Given request
Wherever the word "recreates" appears in a line, copy that line.

[3D scene code data]
________
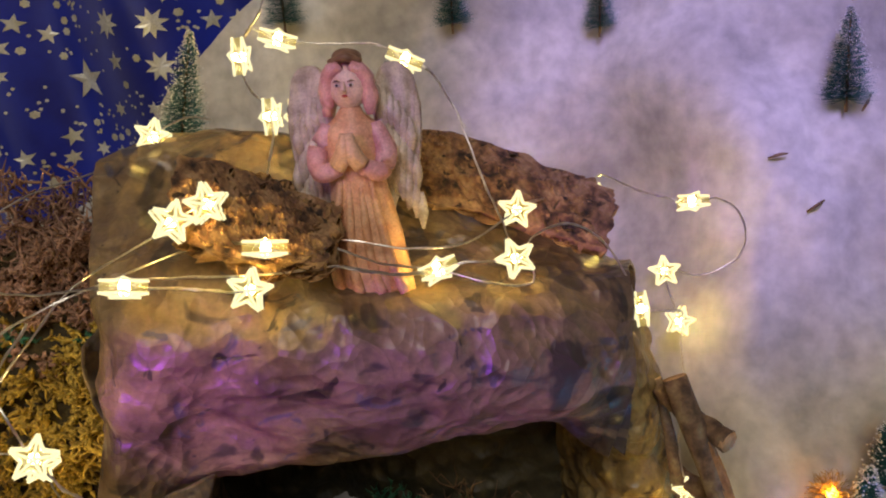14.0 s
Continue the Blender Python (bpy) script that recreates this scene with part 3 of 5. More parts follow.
for name, spots in (("moss_tuft", ((-0.142, 0.400, 0.020), (-0.150, 0.392, 0.020), (-0.135, 0.408, 0.018))), ("moss_tuft", ((-0.028, 0.428, 0.018),)), ("moss_tuft", ((-0.062, 0.455, 0.018), (-0.075, 0.452, 0.018))), ("moss_sprig", ((0.0625, 0.269, 0.040), (0.068, 0.270, 0.041))), ("moss_sprig", ((0.088, 0.272, 0.040),))):
    s = Shape()
    for x, y, z in spots:
        for _ in range(12):
            frond(s, (x + rnd.gauss(0, 0.003), y + rnd.gauss(0, 0.003), z), (rnd.gauss(0, 0.8), rnd.gauss(0, 0.6), 0.5), rnd.uniform(0.005, 0.011), rnd, thick=0.0005)
    solo(name, s, M_MOSS_GREEN if name == "moss_sprig" else M_MOSS, "small loose green moss sprig on the cotton" if name == "moss_sprig" else "small tuft of dry yellow moss on the floor", "moss")


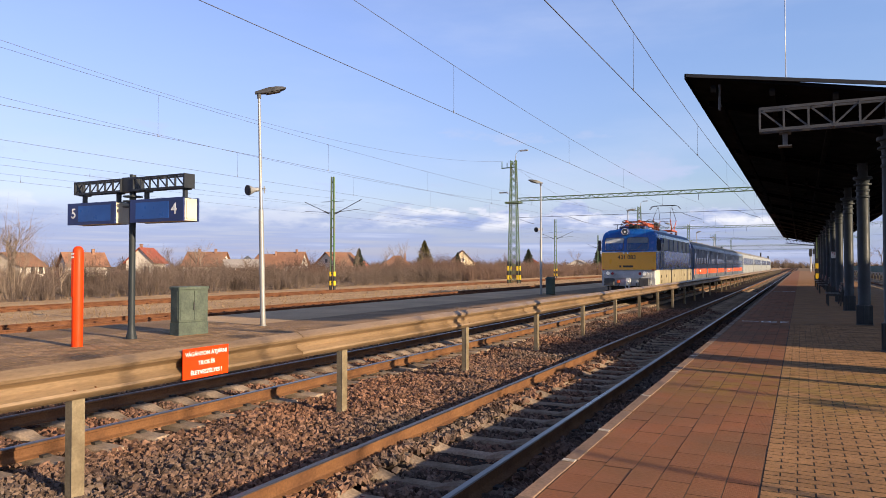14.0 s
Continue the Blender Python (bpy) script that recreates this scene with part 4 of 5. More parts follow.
________
Solution to the exercise
Continue the Blender Python (bpy) script that recreates this scene with part 3 of 5. More parts follow.
Continue the Blender Python (bpy) script that recreates this scene with part 4 of 5. More parts follow.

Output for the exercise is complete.